Dabka
(2017 Tribeca Film Festival Review)
Photo: Tribeca Film Festival
As someone who goofed his way into journalism, I have a lot of sympathy for anyone willing to show the series of messes, lies and bluffs that make up getting into the career. Doubly so if they can tell a fascinating story, drizzling atop the enterprise a healthy amount of moxie. With all this sympathy, you’ll find I can forgive a whole lot—even a movie that practically opens up with a trite “yep, that’s me” narration.
The based-on-a-true-story Dabka knows its main character is a dick who thinks he’s better than everyone and everything. I’m inclined to agree with it. That said, Evan Peters’ portrayal of real-life journalist Jay Bahadur is so charismatic he almost runs away with the movie despite its clear intentions towards taking his snotty personality down a notch. And while the half-Indian journalist has been whitewashed by Peters (obviously consulted upon with Bahadur himself), the rest of the film casts (and even meta-critiques) with clear eyes Hollywood’s process of combining or completely erasing accurate portrayals of race and ethnicity from its films. But first: Dabka and Bahadur have to get out of Canada.
Bahadur is a loser. A market researcher obsessed with current events and his journalistic dreams, he’s submitted stories everywhere, only to be rejected. Then, by chance, he meets someone who’s made it. A mentor! Finally, every aspiring writer’s dream!
Surprise, it’s the wild-haired Seymour Tolbin (Al Pacino, who sounds like he ate a bullfrog that had been raised on the chunkiest gravel the pet store could afford) whose advice is as acrid as it is hilarious. “You wanna make it as a big swingin’ dick journalist, you gotta go somewhere crazy,” he says. And Bahadur decides, Hey, Somalia is pretty crazy. So crazy, in fact, that no Western journalists can convince their outlets to insure their travels there to cover its developing piracy situation. A Ukrainian vessel is taken, Tolbin’s advice is taken and then Bahadur is taken…to Somalia.

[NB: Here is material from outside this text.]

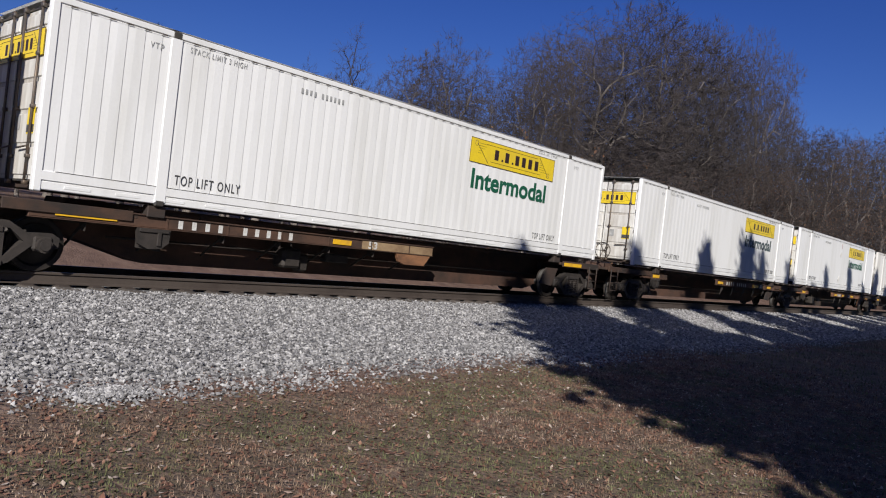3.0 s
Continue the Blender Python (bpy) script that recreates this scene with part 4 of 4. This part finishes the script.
def pine_for(shadow_x, shadow_z, row_y, kind, wide=1.0):
    """Stands a pine in the row so that its top's shadow falls on the train's side at that place and height."""
    run = (11.85 - row_y) / -SUN_DIR.y
    x, z = shadow_x + SUN_DIR.x * run, shadow_z + SUN_DIR.z * run
    g = ground_z(x, row_y)
    plant(PINE[kind], "pine_tree", x, row_y, (z - g) / 14.0, (40 * kind + 17 * shadow_x) % 360, wide, "unseen dense evergreen behind the lawn, added for its shade", "tree", "evergreens behind the lawn")


for sx, sz, ry, kind, wide in (
        (22.9, 1.6, -5.0, 3, 0.7), (20.5, -5.2, -5.0, 3, 0.62), (20.9, -7.2, -4.6, 4, 0.6), (21.4, -3.0, -5.0, 1, 0.7), (22.3, -4.5, -5.2, 1, 0.75), (24.4, 0.3, -5.6, 3, 0.7), (24.9, -3.4, -5.0, 4, 0.9), (26.5, -4.2, -5.2, 4, 0.9), (28.7, 2.0, -4.6, 7, 0.55), (29.6, -4.0, -6.0, 4, 0.9),
        (30.8, -3.4, -3.0, 3, 0.7), (33.2, 2.5, -4.8, 7, 0.8), (35.0, 2.0, -5.0, 7, 0.62), (35.4, -4.0, -2.8, 4, 0.8), (37.2, -1.4, -6.5, 3, 0.8), (39.3, 1.9, -4.8, 7, 0.7), (41.6, -4.0, -2.8, 4, 0.8), (43.4, 0.9, -5.5, 1, 0.7),
        (45.5, 2.0, -5, 3, 0.6), (48.0, -1.6, -2.8, 4, 0.7), (50.5, 2.3, -5, 3, 0.6), (53, -3.4, -2.8, 4, 0.8), (54.4, 1.0, -6, 1, 0.8), (57.5, 2.4, -5, 3, 0.65), (61, 1.4, -2.8, 1, 0.9), (65, 3.0, -5, 0, 0.6), (69, 1.2, -5, 1, 1.0), (73, 2.4, -5, 3, 0.8), (78, 3.2, -5, 0, 0.7), (83, 2.6, -5, 3, 0.8), (90, 3.2, -5, 0, 0.9), (98, 3.2, -5, 2, 1.0)):
    pine_for(sx, sz, ry, kind, wide)
for k in range(11):          # an added low row, out of view, that blocks skylight from the lawn
    pine_for(29 + 4.6 * k + 0.8 * math.sin(5.0 * k), -4.4 - 0.8 * (k % 2), -1.6, (4, 2, 4)[k % 3], 0.75)
for k in range(14):          # added woods behind the first row, out of view, to darken the shade
    plant(PINE[(4, 2, 4, 0)[k % 4]], "pine_tree", 4.2 + 5.2 * k + 0.9 * math.sin(7.0 * k), -8.2 - 1.3 * (k % 3), (1.06 if k < 5 else 0.96) + 0.06 * (k % 3), 47 * k, 1.35, "unseen dense evergreen behind the lawn, added for its shade", "tree", "evergreens behind the lawn")
# a further unseen row, added to close off more of the sky
for k in range(5):
    plant(PINE[(0, 2, 4)[k % 3]], "pine_tree", 8 + 12 * k, -12.5 - 1.5 * (k % 2), 1.25, 47 * k, 1.6, "unseen dense evergreen behind the lawn, added for its shade", "tree", "evergreens behind the lawn")
# two unseen pines, their lean chosen to shape the shadow's left edge
plant(PINE[6], "pine_tree", 1.9, -4.8, 15.0 / 14, 0, 1.0, "unseen evergreen behind the lawn, leaned to fit its shadow", "tree", "evergreens behind the lawn")
plant(PINE[5], "pine_tree", 0.8, -4.5, 15.5 / 14, 0, 1.0, "unseen evergreen behind the lawn, leaned to fit its shadow", "tree", "evergreens behind the lawn")


# ---- loose cover ----
def scatter(name, shape_v, shape_f, places, mat, label, category):
    """Many copies of one small shape in a single mesh; places: rows of x, y, z, turn, tilt, size, stretch."""
    P = np.array(places)
    V = np.array(shape_v, dtype=np.float64)
    n, k = len(P), len(V)
    ca, sa, cb, sb = np.cos(P[:, 3]), np.sin(P[:, 3]), np.cos(P[:, 4]), np.sin(P[:, 4])
    jig = 1 + 0.7 * (np.random.rand(n, k, 3) - 0.5)
    W3 = V[None] * jig * P[:, 5][:, None, None]
    W3[:, :, 0] *= P[:, 6][:, None]
    x, y, z = W3[..., 0], W3[..., 1] * cb[:, None] - W3[..., 2] * sb[:, None], W3[..., 1] * sb[:, None] + W3[..., 2] * cb[:, None]
    out = np.stack([x * ca[:, None] - y * sa[:, None] + P[:, 0:1], x * sa[:, None] + y * ca[:, None] + P[:, 1:2], z + P[:, 2:3]], -1).reshape(-1, 3)
    F = np.array(shape_f)
    faces = (F[None] + (np.arange(n) * k)[:, None, None]).reshape(-1, F.shape[1])
    me = bpy.data.meshes.new(name)
    me.vertices.add(len(out))
    me.vertices.foreach_set("co", out.ravel())
    me.loops.add(faces.size)
    me.loops.foreach_set("vertex_index", faces.ravel())
    me.polygons.add(len(faces))
    me.polygons.foreach_set("loop_start", np.arange(0, faces.size, F.shape[1]))
    me.materials.append(mat)
    me.update(calc_edges=True)
    me.shade_flat()
    return tagged(put(name, me), label, category, kind="stuff")


STONE_V = [(1, 0.2, 0), (-1, 0.1, 0.15), (-0.2, 0.85, 0.1), (0.25, -0.85, 0), (-0.15, 0.1, 0.6), (0.1, 0, -0.6)]
STONE_F = [(0, 2, 4), (2, 1, 4), (1, 3, 4), (3, 0, 4), (2, 0, 5), (1, 2, 5), (3, 1, 5), (0, 3, 5)]
rs = np.random.RandomState(3)


def edge_y(x):
    """Where the ballast gives way to the lawn."""
    return 6.35 + 0.35 * math.sin(x * 0.9 + 1.0) * (1 if x < 6 else 0.5) + 0.25 * noise.noise((x * 1.3, 0, 0))


rows = []
while len(rows) < 84000:
    x, y = -1 + 27 * rs.rand() ** 1.3, 5.7 + 6.3 * rs.rand()
    if y < edge_y(x) + rs.normal() * 0.34:
        continue
    s = rs.uniform(0.014, 0.032)
    rows.append((x, y, ground_z(x, y) + s * rs.uniform(-0.1, 0.75), rs.rand() * 6.3, rs.rand() * 6.3, s, rs.uniform(0.7, 1.5)))
for _ in range(900):          # a spilled heap of pale gravel at the lawn's edge
    x, y = 2.9 + rs.normal() * 0.22, 6.15 + rs.normal() * 0.13
    s = rs.uniform(0.012, 0.025)
    rows.append((x, y, ground_z(x, y) + 0.05 * max(0.0, 1 - ((x - 2.9) / 0.5) ** 2 - ((y - 6.15) / 0.3) ** 2), rs.rand() * 6.3, rs.rand() * 6.3, s, 1.1))
for _ in range(22000):
    x, y = 26 + 34 * rs.rand(), 6.2 + 5.8 * rs.rand()
    s = rs.uniform(0.03, 0.055)
    rows.append((x, y, ground_z(x, y) + s * rs.uniform(-0.1, 0.6), rs.rand() * 6.3, rs.rand() * 6.3, s, rs.uniform(0.7, 1.5)))
for _ in range(6000):
    x, y = 40 * rs.rand(), 12.6 + 3.6 * rs.rand()
    s = rs.uniform(0.03, 0.05)
    rows.append((x, y, ground_z(x, y) + s * 0.3, rs.rand() * 6.3, rs.rand() * 6.3, s, rs.uniform(0.8, 1.5)))
scatter("ballast_stones", STONE_V, STONE_F, rows, M["stone"], "grey crushed-stone ballast beside the rails", "ballast")

BLADE_V = [(-0.13, 0, 0), (0.13, 0, 0), (0.0, 0.5, 1.0)]
BLADE_F = [(0, 1, 2)]
rows = []
while len(rows) < 270000:
    x, y = 13 * rs.rand() ** 0.9 - 0.5, 0.8 + 5.9 * rs.rand()
    if y > edge_y(x) - 0.1 - 0.9 * rs.rand() ** 1.5 or noise.noise((x * 1.1, y * 1.1, 7)) < rs.uniform(-1.6, -0.05):
        continue
    s = rs.uniform(0.012, 0.03)
    rows.append((x, y, ground_z(x, y) - 0.002, rs.rand() * 6.3, rs.normal() * 1.0, s, rs.uniform(0.7, 1.5)))
for _ in range(70000):
    x, y = 12 + 34 * rs.rand(), 0.5 + 6.0 * rs.rand()
    s = rs.uniform(0.03, 0.06)
    rows.append((x, y, ground_z(x, y) - 0.002, rs.rand() * 6.3, rs.normal() * 1.0, s, rs.uniform(0.7, 1.5)))
scatter("grass", BLADE_V, BLADE_F, rows, M["blade"], "short dormant winter grass, tan with green patches", "grass")

LEAF_V = [(0, -1, 0.1), (0.55, -0.1, 0.0), (0.1, 1, 0.25), (-0.5, 0.1, 0.12)]
rows = []
while len(rows) < 36000:
    x, y = 16 * rs.rand() - 0.5, 0.8 + 6.1 * rs.rand()
    if y > edge_y(x) + 0.3 + rs.normal() * 0.3:
        continue
    s = rs.uniform(0.009, 0.029)
    rows.append((x, y, ground_z(x, y) + 0.012, rs.rand() * 6.3, rs.normal() * 0.35, s, rs.uniform(0.8, 1.3)))
for x, y in ((4.0, 3.9), (2.3, 3.1)):
    rows.append((x, y, ground_z(x, y) + 0.02, 0.4, 0.2, 0.06, 1.2))
scatter("leaf_litter", LEAF_V, [(0, 1, 2), (0, 2, 3)], rows, M["litter"], "brown fallen leaves scattered over the lawn", "leaves")


# ---- movement ----
SPEED = 22.96


def motions():
    for ob, x, y, z in TRAIN:
        walk(ob, [(0.5 * k, pose(x - SPEED * 0.5 * k, y, z)) for k in range(17)])


motions()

It’s a ride so wild and rapid that it’s hard not to believe, a Hunter S. Thompson-wannabe bout of madness, but rather than a drug-addled freakout, it’s a whirlwind threatening to fling your heart out of your body when a series of exciting life events all tumble by one after another.
Director Bryan Buckley, known for his Super Bowl commercials and Oscar-nominated short film Asad, has plenty of stylistic swagger and a seemingly genuine touch with each of his actors. The leads are perfectly metered, side characters full of depth and one-off extras as deadpan as one could hope. Bahadur’s translator is a man named Abdi played by Barkhad…Abdi. He’s the guy you probably know as a Somali pirate from Captain Phillips, here working with a journalist and his government to pressure the pirates into behaving.